Nov. 9 -- On a gray Sunday afternoon, a curious group of passersby gather round a crime scene. A woman lies face down, an axe protruding from her back.

She is draped in the American flag and holds a torch in her left hand. Above her suspended in an arc, hang numerous axes with different inscriptions such as "Endless War" and "Cost of Occupation."

It's good to know that some things never change. This is yet another thought-provoking, controversial window display that has become synonymous with the Midnight Special Bookstore, which reopened on Second Street last week.

Eight months after being forced off of the Third Street Promenade by escalating rents, owner Margie Ghiz, is cautious about the new move, the fourth so far for the counter-culture bookstore started in Venice at the height of the Vietnam War.

“I am not optimistic or unoptimistic," Ghiz says. "The rent and expenses are actually proving to be higher than on Third Street Promenade. It really is a case of wait and see.”

However; her loyal employees are hopeful that its new home, despite being much quieter than its former Promenade location, will continue to attract customers.

" People are beginning to get the word," says employee Bill Glass. In fact, he added, 5,000 loyal customers signed up to be notified on-line for the store's opening day.

There is a festive atmosphere, almost like that of a homecoming, that fills the store on its opening weekend, as some fifty customers browse the bookshelves and slap each other on the back like long-lost friends.

Nearly all the former employees, including those who found other work while a new location was being sought, are back. So are the old customers, who once again can climb the ladders along the towering stacks to fetch a hard-to-find volume with an alternative slant.

"It's wonderful to be back," says loyal customer Naomi Snider. "I volunteered to help them move from Third Street. This is much better. I hated going to Third Street. All that corporate repression."

The new premises at 1450 Second Street are slightly bigger, with more room between the bookshelves, which are illuminated by eight skylights that flood the store with natural light, giving it a more airy feel.
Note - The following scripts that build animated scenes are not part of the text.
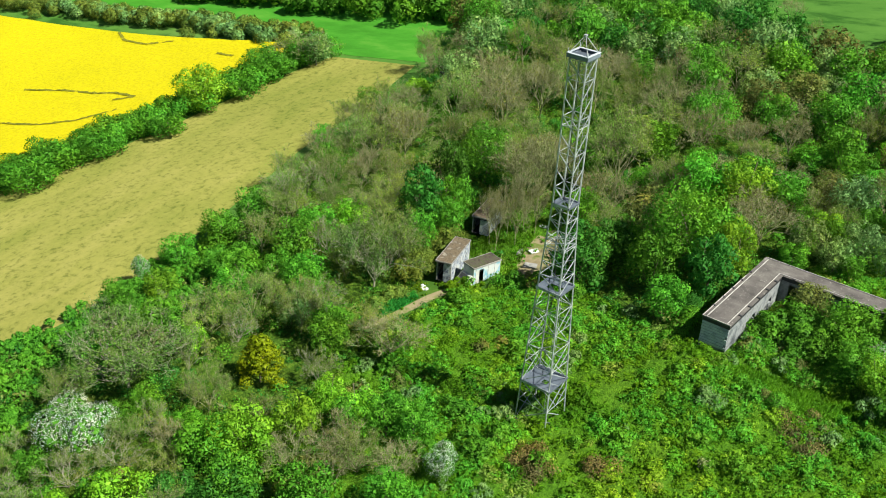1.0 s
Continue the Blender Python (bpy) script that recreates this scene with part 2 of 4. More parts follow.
# ---- ground ----
HEIGHTS = np.array([
    (0, 0, 0), (22.6, 13.8, 1.2), (20, 25, 6.4), (12, 17, 5.8), (34, 20, 6.4), (12, 31, 6.6), (-28, 15.6, -2.7),
    (-20, 31, -0.9), (-25.6, 20.6, -2.8), (-97, 75, -4), (-122, 79, -7), (-75, 70, 0), (-130, 60, -12), (22.5, 54, 8),
    (28, 68, 12.5), (-4, 65, 10), (42, 89, 21), (49, 81, 26), (11, 101, 15), (-10, 63, 5), (-54, 52, 0),
    (-53, 15, -3.5), (-37, 7, -3), (-5, -16, -1), (-29, -12, -2.5), (-30, -38, -4), (1, 33, 5)], float)
SPREAD = 28.0


def closeness(p, q):
    return np.exp(-((p[:, None] - q[None]) ** 2).sum(-1) / (2 * SPREAD**2))


PLANE = np.linalg.lstsq(np.c_[np.ones(len(HEIGHTS)), HEIGHTS[:, :2]], HEIGHTS[:, 2], rcond=None)[0]
LEFT_OVER = HEIGHTS[:, 2] - np.c_[np.ones(len(HEIGHTS)), HEIGHTS[:, :2]] @ PLANE
HILLS = np.linalg.solve(closeness(HEIGHTS[:, :2], HEIGHTS[:, :2]) + 0.25 * np.eye(len(HEIGHTS)), LEFT_OVER)


def heights(xy):
    """The ground's height at rows of x, y; the slope levels out far away."""
    xy = np.asarray(xy, float).reshape(-1, 2)
    off = xy - (0, 20)
    r = np.hypot(off[:, 0], off[:, 1])
    near = np.where(r > 150, (150 + 60 * (1 - np.exp(-np.maximum(r - 150, 0) / 60))) / np.maximum(r, 1e-6), 1.0)
    p = off * near[:, None] + (0, 20)
    mound = 2.0 * np.exp(-((p - (10.8, 15.5)) ** 2).sum(1) / 50.0)
    return PLANE[0] + p @ PLANE[1:] + closeness(p, HEIGHTS[:, :2]) @ HILLS + mound


def height(x, y):
    return float(heights([(x, y)])[0])


def sheet(name, grid, lift, mat, label, category, bumps=0.0):
    """A sheet over the ground from a grid of x, y."""
    rows, cols = grid.shape[:2]
    flat = grid.reshape(-1, 2)
    z = heights(flat) + lift
    if bumps:
        z += np.array([noise.noise(Vector((x * 0.9, y * 0.9, 3))) * bumps for x, y in flat])
    verts = np.c_[flat, z]
    faces = [(i * cols + j, i * cols + j + 1, (i + 1) * cols + j + 1, (i + 1) * cols + j)
             for i in range(rows - 1) for j in range(cols - 1)]
    ob = new(name, mesh_from(name, verts, faces, mat, True))
    return tagged(ob, label, category, kind="structure")


def spaced(lo, hi, step, far):
    inner = np.arange(lo, hi + step / 2, step)
    grow = np.cumsum(step * 1.35 ** np.arange(1, 40))
    grow = grow[grow < far]
    return np.r_[lo - grow[::-1], inner, hi + grow]


gx, gy = np.meshgrid(spaced(-260, 150, 2.5, 3000), spaced(-80, 260, 2.5, 3000))
sheet("ground", np.stack([gx, gy], -1), 0.0, GRASS, "green grassy ground of a gently sloping valley side", "ground")


def along(line, n):
    """n points evenly along a polyline."""
    line = np.array(line, float)
    d = np.r_[0, np.cumsum(np.hypot(*np.diff(line, axis=0).T))]
    s = np.linspace(0, d[-1], n)
    return np.stack([np.interp(s, d, line[:, 0]), np.interp(s, d, line[:, 1])], -1)


def loft(a, b, n, m):
    a, b = along(a, n), along(b, n)
    k = np.linspace(0, 1, m)[None, :, None]
    return a[:, None] * (1 - k) + b[:, None] * k


HAY_WEST = [(-140, -45), (-121, -3), (-112, 15), (-109, 39), (-107, 62), (-103, 77.5)]
HAY_EAST = [(-66, -75), (-64, -29), (-62, -13), (-65, 8), (-73, 38), (-76, 60), (-80, 77)]
sheet("hay_field", loft(HAY_WEST, HAY_EAST, 70, 22), 0.06, HAY, "pale straw-coloured dry grass field", "field")
RAPE_EAST = [(-142, -45), (-125, 6), (-123, 22), (-116, 43), (-114, 68), (-113, 79)]
RAPE_WEST = [(-420, -60), (-390, 0), (-360, 20), (-300, 40), (-230, 65), (-119, 80.5)]
sheet("oilseed_field", loft(RAPE_EAST, RAPE_WEST, 60, 60), 0.9, RAPE, "bright yellow flowering oilseed rape crop", "crop field", 0.25)
sheet("meadow", loft([(-62, 79.5), (-81, 79), (-101, 79), (-119, 84), (-180, 88), (-260, 78)], [(-70, 118), (-86, 108), (-106, 108), (-140, 108), (-190, 104), (-260, 98)], 60, 14), 0.05, MEADOW, "smooth emerald green meadow beyond the fields", "field")


def strip(name, line, wide, lift, mat, label, category):
    """A narrow band over the ground along a line."""
    mid = along(line, 40)
    way = np.gradient(mid, axis=0)
    way /= np.hypot(way[:, 0], way[:, 1])[:, None]
    side = np.stack([-way[:, 1], way[:, 0]], -1) * wide / 2
    return sheet(name, np.stack([mid - side, mid, mid + side], 1), lift, mat, label, category, 0.25)


TRAMPLED = surface("trampled_crop", [(0.3, (0.10, 0.11, 0.012)), (0.7, (0.26, 0.24, 0.02))], 0.8, 5.0, 0.95, bump=0.3)
for line in ([(-170, 73), (-164, 69.8), (-156, 69.8), (-150, 73.5)], [(-132, 71), (-126, 70.6)], [(-141, 45), (-136.6, 46.8), (-129.7, 46.9), (-133.3, 43.8)],
             [(-147, 26), (-138, 28.6), (-131.5, 33), (-127.5, 40.5)], [(-160, 40), (-150, 43.5), (-141, 45)]):
    strip("tramline", line, 0.75, 1.0, TRAMPLED, "dark wheel marks trampled into the yellow crop", "wheel marks")

# ---- tower ----
TOP, RING3, RING2, RING1 = 39.8, 25.3, 16.2, 5.05


def half(z):
    """The tower's half width at a height."""
    return float(np.interp(z, [0, RING1, RING2, RING3, TOP], [1.86, 1.68, 1.27, 0.88, 0.88]))


def corner(k, z, grow=0.0):
    sx, sy = ((-1, -1), (1, -1), (1, 1), (-1, 1))[k % 4]
    h = half(z) + grow
    return (sx * h, sy * h, z)


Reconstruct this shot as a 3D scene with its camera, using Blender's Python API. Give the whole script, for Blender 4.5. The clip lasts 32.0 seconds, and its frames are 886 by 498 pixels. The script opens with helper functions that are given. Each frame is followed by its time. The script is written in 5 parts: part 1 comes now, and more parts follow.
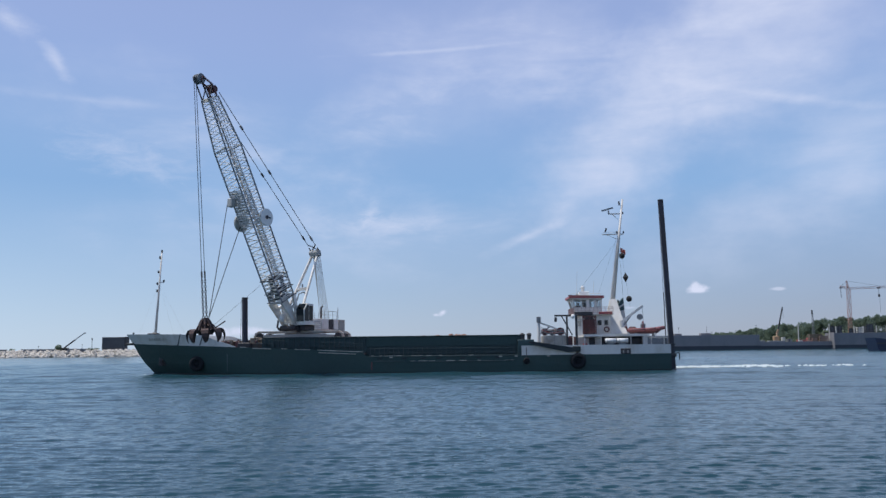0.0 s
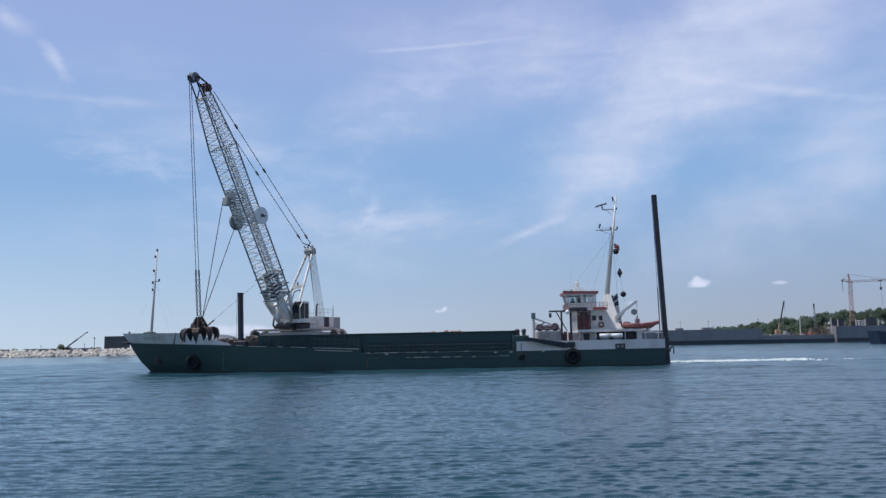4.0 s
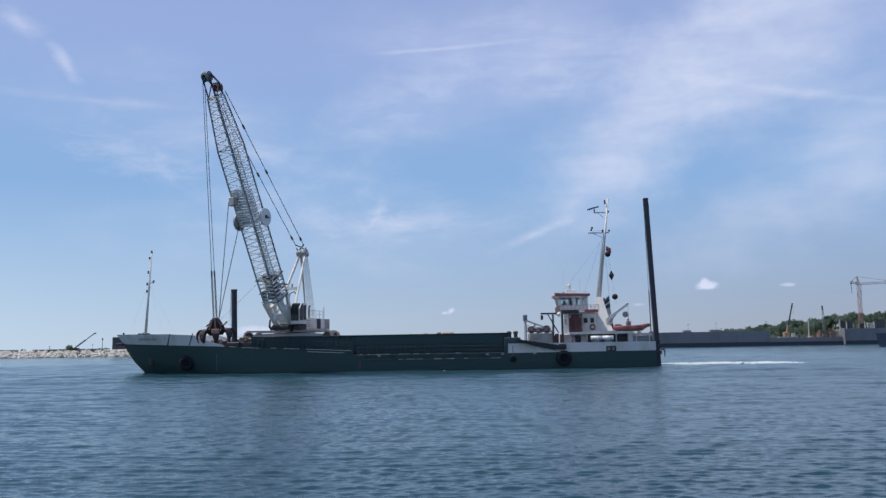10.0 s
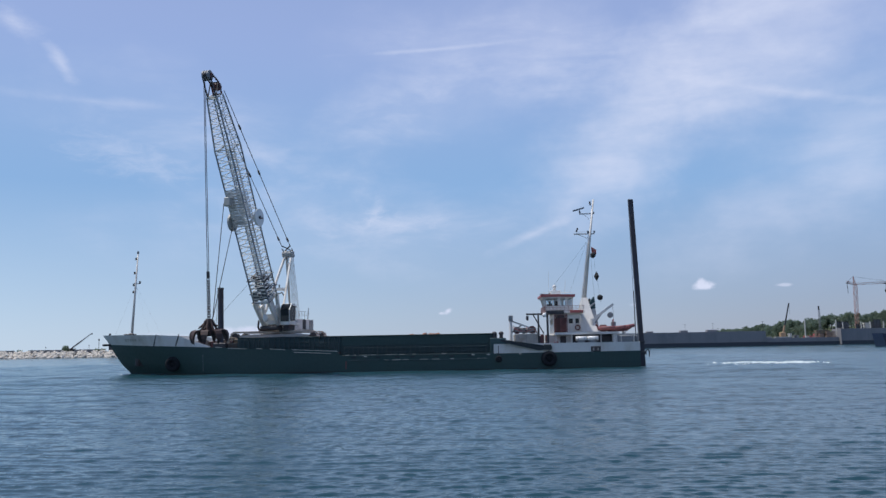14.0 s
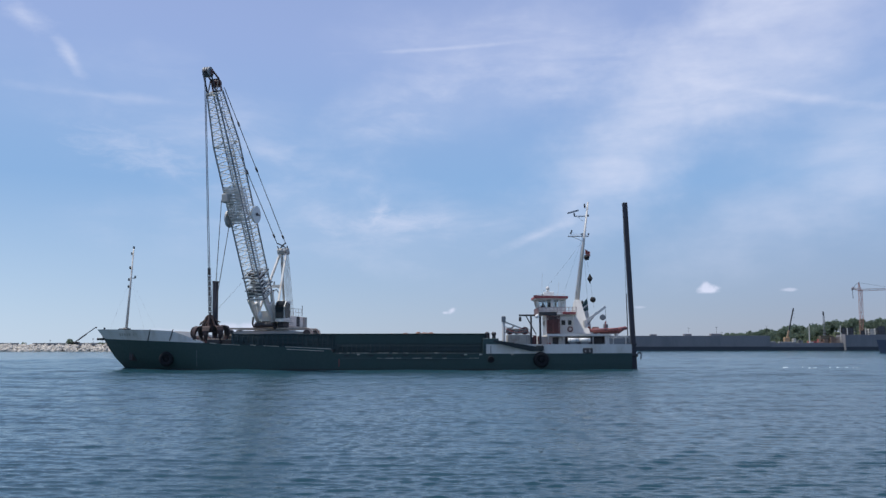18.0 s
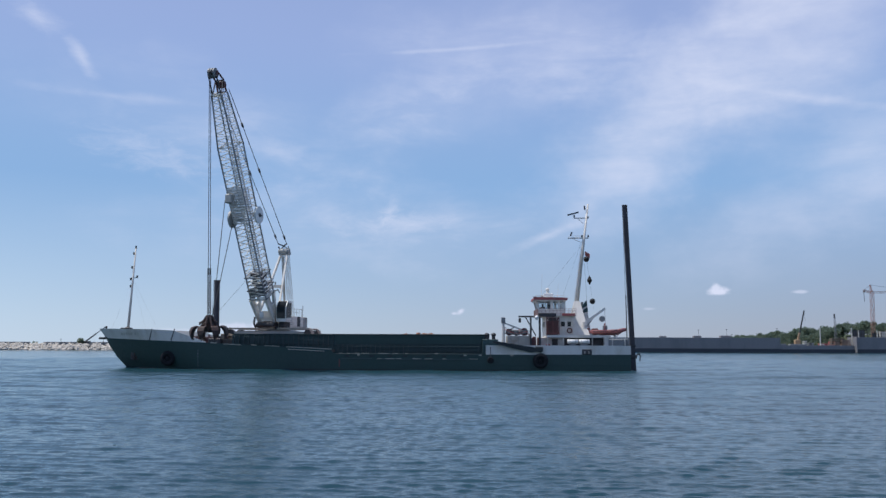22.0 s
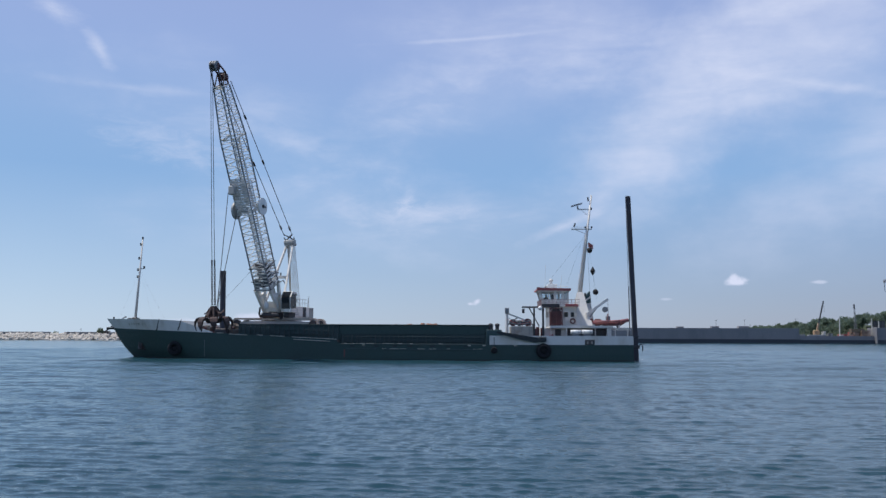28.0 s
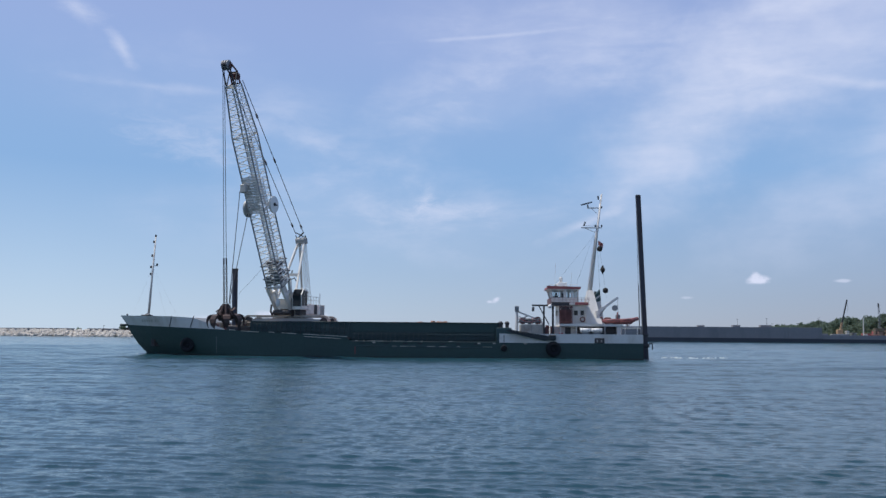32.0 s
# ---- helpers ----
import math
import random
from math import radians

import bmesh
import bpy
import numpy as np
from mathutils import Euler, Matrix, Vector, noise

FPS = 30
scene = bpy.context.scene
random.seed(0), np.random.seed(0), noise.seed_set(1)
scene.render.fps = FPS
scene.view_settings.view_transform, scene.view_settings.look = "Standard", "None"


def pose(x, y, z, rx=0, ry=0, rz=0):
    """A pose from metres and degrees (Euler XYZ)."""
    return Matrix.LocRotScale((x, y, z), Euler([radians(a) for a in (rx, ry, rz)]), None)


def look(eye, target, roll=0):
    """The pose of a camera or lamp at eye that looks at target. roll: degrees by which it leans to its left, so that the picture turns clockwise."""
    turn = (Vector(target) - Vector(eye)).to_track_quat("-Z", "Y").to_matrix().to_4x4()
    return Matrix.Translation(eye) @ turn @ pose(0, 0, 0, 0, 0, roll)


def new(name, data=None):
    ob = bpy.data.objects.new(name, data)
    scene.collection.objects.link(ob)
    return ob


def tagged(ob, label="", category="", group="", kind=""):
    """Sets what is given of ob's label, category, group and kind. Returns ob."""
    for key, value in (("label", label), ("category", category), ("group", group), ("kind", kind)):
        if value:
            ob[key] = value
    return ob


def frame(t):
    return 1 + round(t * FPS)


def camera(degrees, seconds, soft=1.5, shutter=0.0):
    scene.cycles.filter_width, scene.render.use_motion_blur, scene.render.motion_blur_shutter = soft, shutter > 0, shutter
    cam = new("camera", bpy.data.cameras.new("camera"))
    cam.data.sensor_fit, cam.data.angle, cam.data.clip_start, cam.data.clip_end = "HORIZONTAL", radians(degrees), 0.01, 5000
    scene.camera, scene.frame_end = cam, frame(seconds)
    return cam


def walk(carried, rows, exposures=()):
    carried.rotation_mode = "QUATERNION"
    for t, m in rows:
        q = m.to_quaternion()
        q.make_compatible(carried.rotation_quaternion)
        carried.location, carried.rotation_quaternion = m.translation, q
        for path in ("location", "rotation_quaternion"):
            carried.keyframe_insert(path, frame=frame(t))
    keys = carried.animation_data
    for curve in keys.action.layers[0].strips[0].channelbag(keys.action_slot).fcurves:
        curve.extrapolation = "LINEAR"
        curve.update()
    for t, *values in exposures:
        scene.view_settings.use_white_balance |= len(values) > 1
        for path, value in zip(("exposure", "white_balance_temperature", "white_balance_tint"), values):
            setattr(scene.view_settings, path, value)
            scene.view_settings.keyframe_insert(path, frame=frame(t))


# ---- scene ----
cam = camera(57.24, 32.0, soft=1.45)
EYE = (0.0, 0.0, 2.9)
CAMERA_ROWS = [
    (0, 96.89, 0.63, 0.08), (0.5, 96.73, 0.57, 0.08), (1, 96.53, 0.63, 0.19), (1.5, 96.51, 0.71, 0.29), (2, 96.45, 0.83, 0.40),
    (2.5, 96.37, 0.89, 0.45), (3, 96.35, 0.90, 0.44), (3.5, 96.56, 1.02, 0.35), (5.5, 96.70, 1.03, -0.14), (6, 96.69, 1.09, -0.18),
    (6.5, 96.60, 1.09, -0.19), (7, 96.59, 1.15, -0.05), (7.5, 96.60, 1.13, 0.10), (8, 96.71, 1.04, 0.25), (8.5, 96.78, 1.01, 0.34),
    (9, 96.79, 0.99, 0.46), (9.5, 96.73, 1.00, 0.70), (10, 96.76, 0.95, 0.70), (10.5, 97.12, 0.82, 0.52), (11, 97.03, 0.75, 0.52),
    (11.5, 96.83, 0.79, 0.70), (12, 96.90, 0.93, 0.78), (12.5, 96.95, 0.86, 0.73), (13, 96.96, 0.75, 0.71), (13.5, 96.93, 0.94, 0.68),
    (14, 96.78, 1.00, 0.49), (14.5, 96.59, 0.94, 0.49), (16.5, 96.42, 0.36, 0.70), (17, 96.59, 0.27, 0.64), (17.5, 96.67, 0.20, 0.59),
    (18, 96.74, 0.06, 0.71), (18.5, 96.84, -0.03, 0.88), (19, 96.88, -0.02, 1.01), (19.5, 96.79, -0.08, 1.13), (20, 96.72, -0.17, 1.18),
    (20.5, 96.72, -0.17, 1.23), (21, 96.79, -0.21, 1.27), (21.5, 96.81, -0.25, 1.27), (22, 96.79, -0.21, 1.33), (22.5, 96.73, -0.19, 1.42),
    (23, 96.67, -0.21, 1.47), (23.5, 96.64, -0.22, 1.51), (24, 96.67, -0.20, 1.51), (24.5, 96.73, -0.22, 1.53), (25, 96.70, -0.17, 1.62),
    (25.5, 96.51, -0.13, 1.87), (27.5, 96.18, -0.20, 2.31), (28, 96.11, -0.26, 2.47), (28.5, 96.05, -0.26, 2.63), (29, 96.06, -0.37, 2.71),
    (29.5, 96.04, -0.52, 2.85), (30, 96.04, -0.61, 2.92), (30.5, 96.05, -0.40, 3.12), (31, 95.86, -0.48, 3.47), (31.5, 95.78, -0.56, 3.73),
    (32, 95.95, -0.48, 3.81),
]
walk(cam, [(t, pose(*EYE, rx, ry, rz)) for t, rx, ry, rz in CAMERA_ROWS])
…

"There was a certain charm to the narrow stacks of the old store," says customer Lars Oleson, "but at least they've retained the ladders, and I love the light."

But while it seems like business as usual for Midnight Special, some things have changed -- including shorter hours at the quieter location.

"We used to close at eleven," says employee Daniel Kusunoki, "but there isn't much movement on this street in the evenings, so for now we are closing at nine during the week."

The trademark discussion forums will continue to be held in the cultural center at the back of the store in January. "We already have a long list of groups to accommodate," says Kusunoki. "The delay in relocating has caused quite a backlog".

If the new location lacks the foot traffic generated on the Promenade, it has "Jinky's," the wildly popular eatery situated directly across the store.

"I was drinking my morning coffee across the street and saw the crazy window display," says first-time customer Michael Burton, who is new to the area. " I just had to wander over and browse."

Burton vows to spread the word. "I think the eclectic mix of books is just great," he says. "I like the slightly edgy feel to the store. I'll bring some of my friends next time."

To show appreciation for the time, effort and monetary contribution of so many people, Ghiz will be holding an official ‘Grand Opening Celebration Party’ on November 23rd.

“Everyone is invited”, she says. “What I have realized is that this moving experience has really been a division of labor within the community, and that you are in partnership with the community.

"The Friends of the Midnight Store raised a large amount of money, and there have been so many wonderful volunteers, such as carpenter Charles Fredericks, who donated about six to seven thousand dollars worth of his time fixing up our bookshelves. I am just so thankful.”